Some people might call the cable car ride entertainment too, but I don’t buy that. At least it’s free though if you want to take it across the lake and jump off when it stops at the hotel. If you want to do one complete loop, the price is $100 per person. (I believe hotel guests get that for free as well.) Hours are from 10 am to midnight daily.
WYNN PALACE BARS
Flying machines, the four minute mile, and decorating a room in green and have it look good. Thanks to Wing Lei Bar for finally scratching the last one off the list. Located beside Wing Lei Palace, Wing Lei Bar is a hip little haunt designed to look like a jewelry box, and I totally dig its style. With only 7 tables, it’s perfect for a quick drink or two before heading off into the night. The only bar at Wynn Palace, it looks like they learned their lesson from all the empty ones at Wynn Macau.
Prices are totally reasonable, with beers $50 to $70, shots of most hard stuff $70 to $150 and scotch $70 to $380. Cocktails are very pricey though, ranging from $130 to $230, while glasses of wine are $90 to $180. You’re probably better off going with full bottles instead, which cost $380 to $700.
Wing Lei Bar is open from 3:00 pm to 2:00 am daily.
Perhaps all you need to know about the shopping at Wynn Palace is that the property feels more like a shopping mall than a hotel.
All of the common areas on the ground floor are occupied by retail space and there is literally no way to get around without avoiding a shop, stall, boutique or some other sign of conspicuous consumption.
It’s all up market designer brands way out of my tax bracket so I’ll just leave it to you.
THE LAST WORD
I could basically cut and paste what I wrote in the Sands Cotai review 8 years ago because the same thing applies to Wynn Palace.

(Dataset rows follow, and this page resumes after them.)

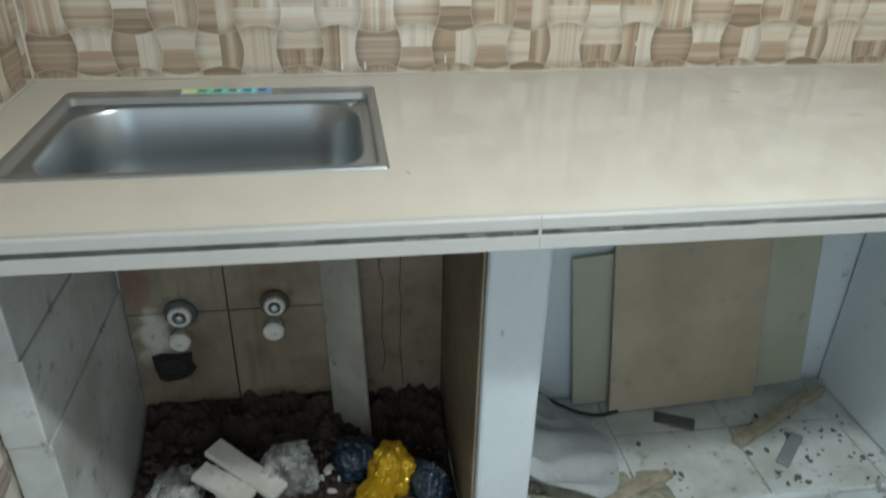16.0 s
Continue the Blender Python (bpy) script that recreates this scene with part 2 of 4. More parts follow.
def old_tile_material(name, base, dark):
    """Glazed tile gone brown: damp runs, dark rings round the outlets, a smear of white putty and a rusty corner."""
    n = Nodes(name)
    p = n.place()
    sep = n.t.nodes.new("ShaderNodeSeparateXYZ")
    n.t.links.new(p, sep.inputs[0])
    rag = n.noise(p, 26.0, 5.0, 0.65)
    big = n.noise(p, 5.0, 4.0, 0.6)
    runs = n.noise(n.place((1.0, 26.0, 2.2)), 1.0, 4.0, 0.6)

    def spot(y, z, ry, rz, wild=0.9):
        dy = n.math("DIVIDE", n.math("SUBTRACT", sep.outputs[1], y), ry)
        dz = n.math("DIVIDE", n.math("SUBTRACT", sep.outputs[2], z), rz)
        d = n.math("SQRT", n.math("ADD", n.math("MULTIPLY", dy, dy), n.math("MULTIPLY", dz, dz)))
        return n.math("ADD", d, n.math("MULTIPLY", n.math("SUBTRACT", rag, 0.5), wild * 2.0))

    c = n.mix(n.ramp(big, [(0.35, 0.0), (0.68, 1.0)]), base, dark)
    c = n.mix(n.ramp(runs, [(0.52, 0.0), (0.72, 0.55)]), c, (0.11, 0.075, 0.045))
    c = n.mix(n.ramp(spot(-2.20, 0.42, 0.05, 0.07), [(0.5, 0.55), (1.0, 0.0)]), c, (0.20, 0.085, 0.07))
    c = n.mix(n.ramp(spot(-2.175, 0.285, 0.048, 0.085), [(0.40, 0.9), (1.15, 0.0)]), c, (0.56, 0.545, 0.49))
    c = n.mix(n.ramp(spot(-2.105, 0.352, 0.058, 0.046), [(0.5, 0.85), (1.0, 0.0)]), c, (0.085, 0.095, 0.09))
    c = n.mix(n.ramp(spot(-1.897, 0.372, 0.050, 0.044), [(0.5, 0.8), (1.0, 0.0)]), c, (0.075, 0.05, 0.032))
    c = n.mix(n.ramp(spot(-2.14, 0.20, 0.062, 0.055), [(0.6, 0.55), (1.0, 0.0)]), c, (0.09, 0.06, 0.04))
    c = n.mix(n.ramp(spot(-1.95, 0.06, 0.35, 0.060, 0.7), [(0.5, 0.75), (1.1, 0.0)]), c, (0.07, 0.045, 0.03))
    specks = n.noise(p, 70.0, 3.0, 0.7)
    c = n.mix(n.ramp(specks, [(0.64, 0.0), (0.72, 0.6)]), c, (0.07, 0.05, 0.035))
    n.bump(n.math("ADD", specks, n.math("MULTIPLY", big, 2.0)), 0.2, 0.003)
    return n.done(c, n.lerp(big, 0.35, 0.6))


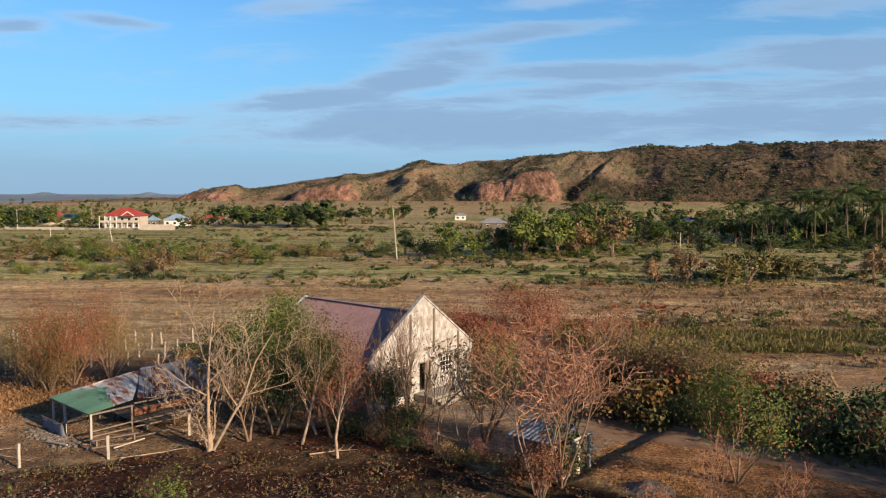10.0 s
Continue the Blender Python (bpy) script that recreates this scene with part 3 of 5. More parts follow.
def build_ground():
    xs = steps(-4500, 4500, -44, 32, 0.5, 1.07)
    near = np.concatenate([np.arange(30, 78, 0.5), np.arange(78, 104, 0.8)])
    far, v = [], 104.0
    while v < 4850:
        v += max(0.9, v * v / 13000)
        far.append(v)
    ys = np.concatenate([-np.geomspace(4500, 12, 18), np.linspace(-8, 27, 16), near, far])
    X, Y = np.meshgrid(xs, ys)
    x, y = X.ravel(), Y.ravel()
    z = land(x, y) + 7.0 * smooth(500, 1150, y) * smooth(-760, -420, x)
    n, k = len(xs), len(ys)
    i = np.arange((k - 1) * n).reshape(k - 1, n)[:, :-1].ravel()
    ob = mesh_object("ground", np.stack([x, y, z], 1), np.stack([i, i + 1, i + n + 1, i + n], 1), M_LAND, shade=True)
    tagged(ob, "dry plain with burnt plot, straw and green fields", "ground", "", "structure")
    rag = (fbm(x / 3.0, y / 3.0, 21) - 0.5) * 4.5 + (fbm(x / 0.8, y / 0.8, 22) - 0.5) * 2.0
    inner = smooth(-0.6, 1.0, y_far(x) - y + rag * 0.6) * smooth(-0.8, 1.2, y - y_near(x) + rag) * (y < 80)
    litter = smooth(0.34, 0.60, fbm(x / 4.0, y / 3.0, 31)) * (0.25 + 0.65 * smooth(9, -4, x)) + 0.5 * smooth(7, 1, y_far(x) - y) * smooth(4, -2, x)
    # litter fades on the right: blacker burnt soil, with shade painted into it
    litter = litter * (1 - 0.85 * smooth(-7, -1, x) * smooth(34, 26, x)) + 0.65 * smooth(-4, -18, x) + 0.5 * smooth(-7, -12, x) * smooth(14, 6, y_far(x) - y)
    burnt = inner * (0.78 + 0.22 * smooth(0.35, 0.5, fbm(x / 5, y / 5, 30)))
    shedlot = smooth(-34, -29, x + rag) * smooth(-10, -15, x) * smooth(0, 2, y - y_far(x) + 1) * smooth(87, 82, y + rag)
    burnt = np.maximum(burnt, 0.55 * shedlot)
    # darker strip of ground among the trellis posts, drawn in the same dark colour
    burnt = np.maximum(burnt, 0.8 * smooth(-20, -27, x) * smooth(86, 89, y + rag * 0.5) * smooth(104, 99, y + rag * 0.5))
    gravel = smooth(6.5, 1.5, np.abs(y - y_near(x) - 2.2 + rag * 0.6)) * smooth(-4, -12, x) * (y < 80) * 0.8
    verge = y_near(x) - 3.2 + 1.3 * smooth(-28, -12, x)
    green = smooth(-0.5, 0.9, verge - 0.4 - y + rag * 0.35) * smooth(2, -6, x) * (y < 80)
    bare = np.zeros_like(x)
    # the bare field beyond the posts, the yard, the verge of the track
    bare = np.maximum(bare, smooth(0, 3, y - y_far(x) + rag * 0.5) * smooth(-14, -19, x) * smooth(98, 93, y + rag) * (0.35 + 0.65 * smooth(0.35, 0.6, fbm(x / 6, y / 3.5, 33))) * (1 - 0.55 * smooth(-33, -29, x)) * (0.35 + 0.65 * smooth(76, 84, y)))
    s, b = (x - HOUSE[0]) * UX + (y - HOUSE[1]) * UY, -(x - HOUSE[0]) * UY + (y - HOUSE[1]) * UX
    bare = np.maximum(bare, ((s > -2.4) & (s < 15) & (b > -18) & (b < 1)) * 0.35)
    gravel = np.maximum(gravel, ((s > -2.4) & (s < 13) & (b > -17) & (b < 0)) * (0.55 + 0.4 * smooth(0.4, 0.6, fbm(x / 2.5, y / 2.5, 34))))
    track = smooth(0, 2, y - y_far(x) - 0.6 + rag * 0.4) * smooth(6, 9, x) * smooth(91.5 - 0.93 * x + 1, 89 - 0.93 * x, y + rag * 0.4)
    bare = np.maximum(bare, 0.9 * track)
    bare = np.maximum(bare, 0.6 * smooth(10, 22, x) * smooth(84, 92, y) * smooth(175, 140, y) * smooth(0.34, 0.52, fbm(x / 30, y / 6, 35)))
    # mid distance: strips of green among straw
    strip = fbm(x / 75, y / 13, 41)
    mid = smooth(150, 180, y) * (1 - smooth(900, 1100, y))
    g = mid * smooth(0.47, 0.56, strip + 0.10 * smooth(215, 260, y) * smooth(420, 330, y))
    g = np.maximum(g, 0.85 * smooth(-24, -40, x) * smooth(168, 172, y) * smooth(190, 182, y + rag))
    g = np.maximum(g, 0.65 * smooth(-62, -80, x) * smooth(296, 304, y) * smooth(372, 362, y))
    g = np.maximum(g, 0.9 * smooth(20, 30, x) * smooth(103, 106, y + rag * 0.7) * smooth(117, 112, y + rag * 0.7))
    g = np.maximum(g, 0.55 * smooth(10, 30, x) * smooth(158, 166, y) * smooth(182, 172, y + rag))
    g = np.maximum(g, 0.8 * smooth(-60, -40, x) * smooth(30, 10, x) * smooth(240, 250, y) * smooth(345, 320, y) * smooth(0.36, 0.46, fbm(x / 60, y / 9, 43)))
    far_strip = smooth(400, 460, y) * (1 - smooth(1000, 1090, y) * (x > -500))
    g = np.maximum(g, 0.85 * far_strip * smooth(0.47, 0.58, fbm(x / 170, y / 42, 45)))
    green = np.maximum(green, g)
    pale = smooth(0.60, 0.70, fbm(x / 90, y / 10, 47)) * smooth(120, 150, y) * (1 - g)
    bare = np.maximum(bare, 0.55 * pale)
    bare = np.maximum(bare, 0.45 * smooth(600, 900, y) * smooth(-760, -300, x) * (1 - g))
    green = np.maximum(green, 0.5 * smooth(800, 2600, y) * smooth(-300, -700, x))
    for nm, val in (("litter", litter), ("burnt", burnt), ("green", green), ("bare", bare * (1 - inner)), ("gravel", gravel)):
        a = ob.data.attributes.new(nm, "FLOAT", "POINT")
        a.data.foreach_set("value", np.clip(val, 0, 1).astype(np.float32))
    return ob


build_ground()


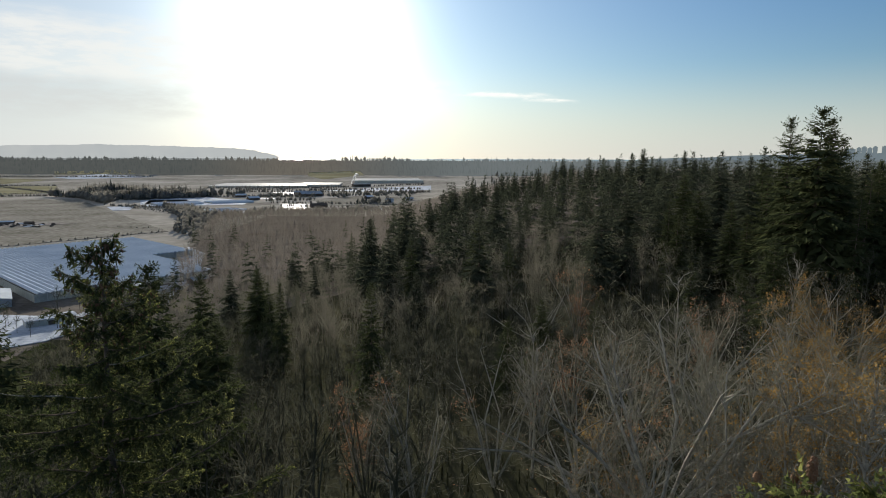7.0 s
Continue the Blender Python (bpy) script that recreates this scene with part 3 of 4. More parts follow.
def near_fir():
    root = tagged(new("fir_tree"), "tall cone-laden fir with a forked, leaning top", "tree")
    gz = float(ground_z(1.35, 15.85))
    root.location = (1.35, 15.85, gz - 0.5)

    def local(p):
        return np.asarray(p, float) - np.array([1.35, 15.85, gz - 0.5])

    lower = [(1.35, 15.85, gz - 0.5), (1.45, 15.75, 65), (1.72, 15.47, 82.81), (1.96, 15.09, 93.03), (2.02, 14.90, 95.00), (2.26, 14.68, 96.43)]
    leader = [(2.26, 14.68, 96.43), (2.81, 14.81, 97.14), (3.34, 14.88, 97.65), (3.85, 14.82, 98.24), (4.68, 14.92, 99.18), (5.19, 15.02, 99.74), (5.37, 15.07, 99.95)]
    fork = [(2.22, 14.64, 96.34), (2.16, 14.35, 97.40), (1.87, 14.07, 98.13), (2.01, 13.85, 98.66), (2.33, 13.65, 99.13)]
    tube_solid("trunk", local(lower), [0.46, 0.34, 0.2, 0.085, 0.07, 0.055], 10, LIMB, root)
    cone_mesh = cone_shapes(0.088)

    def limb(path, radius, spacing=0.075, reach=0.55, droop=0.9, cones=0, start=0.05, bare=0.0, fine=False, cover=1.0):
        path, spacing = local(path), spacing * 1.4
        wood = tube_solid("branch", path, np.linspace(radius, radius * 0.2, len(path)), 6, LIMB if bare or start > 0.1 else BARK, root)
        if fine:
            nd, tw, ends, tp = dressed(path, spacing * 0.8, reach * 0.80, droop * 0.9, 9, 0.115, 0.048, 0.021, 0.07, start=max(start, bare), cover=cover)
        else:
            nd, tw, ends, tp = dressed(path, spacing, reach, droop, 6, 0.125, 0.058, 0.027, 0.072, start=max(start, bare))
        # dense darker sprays paint the shade inside the limb's foliage
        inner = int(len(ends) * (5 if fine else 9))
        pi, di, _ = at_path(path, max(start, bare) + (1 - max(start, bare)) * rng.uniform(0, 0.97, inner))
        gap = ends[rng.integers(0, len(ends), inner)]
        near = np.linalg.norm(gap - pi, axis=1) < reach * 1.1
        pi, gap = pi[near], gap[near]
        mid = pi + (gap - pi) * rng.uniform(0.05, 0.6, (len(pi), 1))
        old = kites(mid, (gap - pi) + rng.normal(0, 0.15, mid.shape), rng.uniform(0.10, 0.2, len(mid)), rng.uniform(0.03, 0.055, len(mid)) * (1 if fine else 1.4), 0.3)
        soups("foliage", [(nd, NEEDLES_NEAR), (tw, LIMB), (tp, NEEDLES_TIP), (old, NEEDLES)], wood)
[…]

A hotel alone won’t cut in on the Cotai Strip in 2017. Properties need entertainment, they need walk in traffic, they need diverse and appealing attractions, they need to stand out from the crowd in some way and be destinations in themselves.
At Wynn Palace however, they don’t do any of that and seem to be banking on their big Wynn name to pull them through. Ordinarily that might be enough but Wynn Palace makes a mockery of typical Wynn standards, with poor facilities, lacklustre dining, no entertainment and basically nothing for kids.
With all due respect to Mr Wynn, the world did not wait ten for years for this.
WYNN PALACE LOCATION
Wynn Palace is located behind the City of Dreams and the stunning new MGM Cotai. The Wynn marketing department can spin it as being an oasis away from the hustle and bustle of the main Strip but that bird don’t hunt. It wants to be where the Parisian is because that’s where the action is, not down a side road no one in Macau knew about until the Palace opened.